Q: Are batik paintings considered “fine art” or “textile”? A: Both. They use textile techniques (wax-resist and dyes) to produce pictorial works. Appraise them within the batik painting market, weighing artist, design quality, colorfastness, and condition. Conservation follows textile protocols, not painting treatments.
Q: What are common counterfeit practices with Indonesian style paintings? A: Adding famous signatures to workshop pieces, artificially aging paper or canvas, and overpainting prints. Check signature under magnification and UV, compare letterforms to reliable examples, and verify that style and timeline match the purported artist.

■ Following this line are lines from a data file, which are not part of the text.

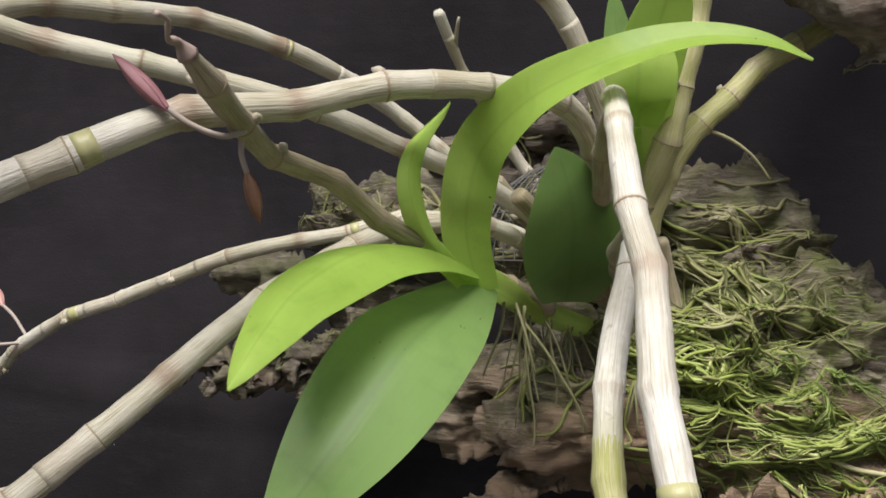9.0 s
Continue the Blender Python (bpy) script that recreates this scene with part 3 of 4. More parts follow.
CANES = [
    # the great arch that reaches forward
    ([(0.086, 0.712, 0.882), (0.096, 0.686, 0.915), (0.100, 0.657, 0.940), (0.097, 0.640, 0.963), (0.090, 0.618, 0.987), (0.076, 0.576, 0.996), (0.064, 0.536, 0.992), (0.054, 0.490, 0.976), (0.045, 0.444, 0.954),
      (0.035, 0.417, 0.936), (0.026, 0.396, 0.920), (0.019, 0.371, 0.896), (0.011, 0.359, 0.882), (0.005, 0.347, 0.870), (0.004, 0.334, 0.854), (-0.002, 0.323, 0.844), (-0.016, 0.308, 0.836), (-0.027, 0.297, 0.826)],
     0.0040, 0.0050, (-0.034, 0.284, 0.825), CANE),
    # the lower arch beside it
    ([(0.088, 0.700, 0.885), (0.097, 0.665, 0.910), (0.104, 0.630, 0.934), (0.105, 0.598, 0.947), (0.095, 0.567, 0.949), (0.081, 0.546, 0.947), (0.069, 0.528, 0.942), (0.053, 0.494, 0.930), (0.039, 0.472, 0.919), (0.028, 0.455, 0.910),
      (0.019, 0.439, 0.901), (0.013, 0.421, 0.892), (0.010, 0.401, 0.882), (0.008, 0.378, 0.873), (0.006, 0.352, 0.864), (0.004, 0.338, 0.856)], 0.0038, 0.0046, None, CANE),
    # the straight one to the lower edge
    ([(0.085, 0.680, 0.895), (0.065, 0.620, 0.915), (0.052, 0.580, 0.911), (0.041, 0.554, 0.897), (0.034, 0.530, 0.881), (0.026, 0.502, 0.860), (0.014, 0.482, 0.842), (-0.001, 0.462, 0.820), (-0.015, 0.443, 0.799), (-0.034, 0.420, 0.770), (-0.054, 0.400, 0.740), (-0.075, 0.382, 0.708), (-0.098, 0.364, 0.674)],
     0.0037, 0.0045, None, CANE),
    # the hooked one
    ([(0.075, 0.695, 0.905), (0.052, 0.680, 0.922), (0.030, 0.665, 0.940), (0.013, 0.640, 0.963), (-0.001, 0.598, 0.977), (-0.019, 0.558, 0.980), (-0.022, 0.515, 0.974), (-0.019, 0.479, 0.961), (-0.015, 0.453, 0.948),
      (-0.008, 0.430, 0.931), (-0.001, 0.407, 0.917), (0.005, 0.386, 0.904), (0.007, 0.368, 0.890), (0.000, 0.357, 0.871), (-0.007, 0.347, 0.859), (-0.016, 0.334, 0.849), (-0.033, 0.315, 0.834), (-0.049, 0.295, 0.829), (-0.060, 0.278, 0.829)],
     0.0036, 0.0044, (-0.068, 0.263, 0.829), CANE),
    # the level one
    ([(0.085, 0.690, 0.900), (0.066, 0.630, 0.925), (0.051, 0.584, 0.938), (0.037, 0.560, 0.946), (0.013, 0.530, 0.954), (-0.010, 0.500, 0.960), (-0.022, 0.474, 0.964), (-0.037, 0.440, 0.970), (-0.050, 0.408, 0.974), (-0.058, 0.375, 0.977), (-0.056, 0.352, 0.980)],
     0.0034, 0.0042, (-0.058, 0.336, 0.982), CANE),
    # the thin one with small buds
    ([(0.075, 0.690, 0.900), (0.050, 0.660, 0.916), (0.025, 0.638, 0.917), (-0.004, 0.620, 0.911), (-0.027, 0.606, 0.905), (-0.059, 0.598, 0.895), (-0.104, 0.593, 0.878), (-0.139, 0.590, 0.863), (-0.158, 0.594, 0.854),
      (-0.185, 0.600, 0.839), (-0.211, 0.608, 0.818), (-0.233, 0.618, 0.799), (-0.255, 0.618, 0.800)], 0.0034, 0.0034, (-0.277, 0.621, 0.800), CANE),
    # the flowering cane
    ([(0.124, 0.590, 0.941), (0.127, 0.580, 0.945), (0.130, 0.572, 0.943), (0.136, 0.557, 0.932), (0.145, 0.541, 0.909), (0.159, 0.519, 0.873), (0.169, 0.504, 0.842), (0.175, 0.495, 0.819), (0.181, 0.491, 0.797),
      (0.190, 0.487, 0.774), (0.197, 0.485, 0.760), (0.203, 0.480, 0.745), (0.206, 0.476, 0.735), (0.211, 0.469, 0.721), (0.216, 0.464, 0.700), (0.224, 0.456, 0.660), (0.230, 0.450, 0.620)], 0.0038, 0.0050, None, CANE),
    # the kinked cane beside it
    ([(0.135, 0.573, 0.908), (0.136, 0.557, 0.885), (0.140, 0.542, 0.863), (0.147, 0.526, 0.837), (0.152, 0.516, 0.813), (0.157, 0.507, 0.793), (0.163, 0.498, 0.769), (0.166, 0.491, 0.750), (0.170, 0.484, 0.734),
      (0.173, 0.478, 0.718), (0.176, 0.473, 0.700), (0.181, 0.465, 0.660), (0.186, 0.458, 0.620)], 0.0039, 0.0046, None, CANE),
    ([(0.093, 0.692, 0.874), (0.100, 0.664, 0.892), (0.113, 0.627, 0.903), (0.125, 0.597, 0.909), (0.136, 0.571, 0.909)], 0.0045, 0.0040, None, CANE_OLD),
    ([(0.088, 0.690, 0.884), (0.095, 0.661, 0.903), (0.106, 0.629, 0.923), (0.117, 0.603, 0.939), (0.125, 0.586, 0.944)], 0.0040, 0.0037, None, CANE_OLD),
    # green upright canes
    ([(0.090, 0.708, 0.895), (0.093, 0.702, 0.915), (0.106, 0.692, 0.945), (0.114, 0.688, 0.970), (0.119, 0.689, 0.995), (0.123, 0.687, 1.017), (0.126, 0.686, 1.050), (0.127, 0.688, 1.090)], 0.0062, 0.0050, None, CANE_GREEN),
    ([(0.095, 0.708, 0.905), (0.101, 0.705, 0.928), (0.112, 0.709, 0.953), (0.126, 0.715, 0.969), (0.142, 0.726, 0.987), (0.159, 0.737, 1.001), (0.172, 0.745, 1.012)], 0.0058, 0.0050, None, CANE_GREEN),
    # stubs
    ([(0.040, 0.725, 0.935), (0.027, 0.708, 0.959), (0.025, 0.684, 0.978), (0.024, 0.671, 0.990), (0.024, 0.657, 1.003)], 0.0036, 0.0026, None, CANE),
    ([(0.074, 0.660, 0.884), (0.067, 0.610, 0.898), (0.064, 0.576, 0.909), (0.057, 0.546, 0.921), (0.056, 0.523, 0.929), (0.067, 0.494, 0.935), (0.075, 0.476, 0.941)], 0.0046, 0.0036, (0.080, 0.464, 0.945), CANE_OLD),
    ([(0.080, 0.695, 0.888), (0.071, 0.660, 0.912), (0.060, 0.640, 0.932)], 0.0042, 0.0036, None, CANE_OLD),
    ([(0.088, 0.690, 0.885), (0.084, 0.655, 0.905), (0.076, 0.625, 0.925)], 0.0044, 0.0038, None, CANE_OLD),
    ([(0.110, 0.705, 0.880), (0.107, 0.697, 0.903), (0.106, 0.693, 0.912)], 0.0042, 0.0034, None, CANE_OLD),
]
for i, (pts, r0, r1, tip, mat) in enumerate(CANES):
    old = mat is not CANE
    thin = 0.88 if mat is not CANE_GREEN else 1.0
    cane(pts, r0 * thin, r1 * thin, mat, bleach=2.0 if pts[0][0] > 0.12 else 0.0, seed=i + 1, tip=tip, gap=0.022 if old else 0.027, green={6: (0.802, 0.811), 7: (0.836, 0.863)}.get(i), torn={6: (0.801, 0.738), 7: (0.752,)}.get(i, ()), bands=0.0 if old else 0.16, husks=0.0 if old else 0.45)


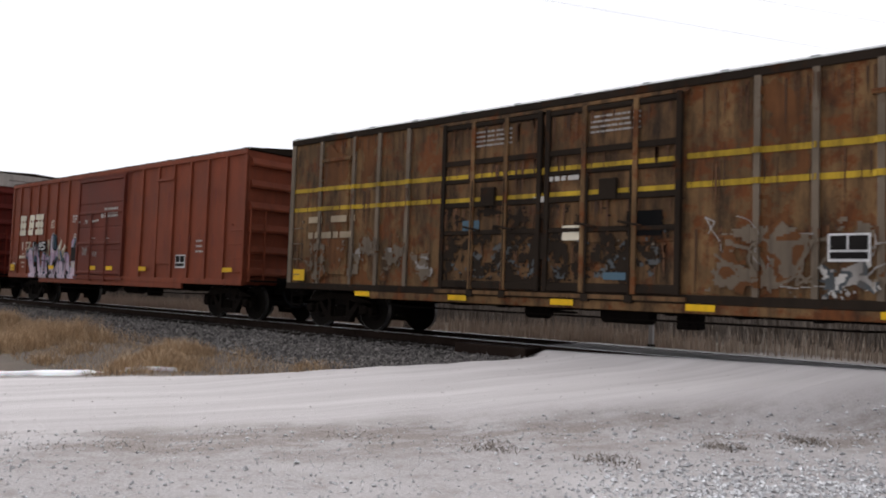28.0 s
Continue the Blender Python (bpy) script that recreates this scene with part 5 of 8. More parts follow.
    bars(car, [(-1.2, -0.8, 3.15, 0.07), (-0.2, 0.6, 3.9, 0.05), (-1.2, -0.6, 2.4, 0.1), (-1.2, -0.6, 2.55, 0.08), (0.0, 0.3, 1.75, 0.1)], M["chalk"], lambda x, z: -1.566, seed=20)
    label_board(car, 5.5, 1.68, 0.45, 0.34, surf)
    label_board(car, -1.95, 2.8, 0.32, 0.28, surf)
    patch(car, -3.0, -2.3, 1.6, 2.0, M["brown_dark"], surf, "notice_board", off=0.055)
    conspicuity(car, [-6.5, -4.0, -1.95, 2.0, 4.1], 0.82, surf, 0.5, 0.14)
    patch(car, 6.0, 6.9, 0.95, 1.2, M["yellow"], surf, "reflector", off=0.056)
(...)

Q: Does a carved Balinese frame add value? A: Sometimes, as a period accessory. However, frames can mask condition issues and may harbor insects. Value the artwork primarily; treat the frame’s contribution as modest unless historically significant and well-documented.
Q: Are tourist-era paintings ever valuable? A: Yes, when they exhibit exceptional craftsmanship, early date within a school, or distinctive subjects. Early Pita Maha circle works and well-executed older tourist pieces can be collectible. Most mass-market examples remain decorative.
By pairing careful visual analysis with contextual knowledge and clean documentation, you can turn an “Indonesian style painting” from a vague label into a precise, defensible appraisal—one that respects both the object and the rich traditions it represents.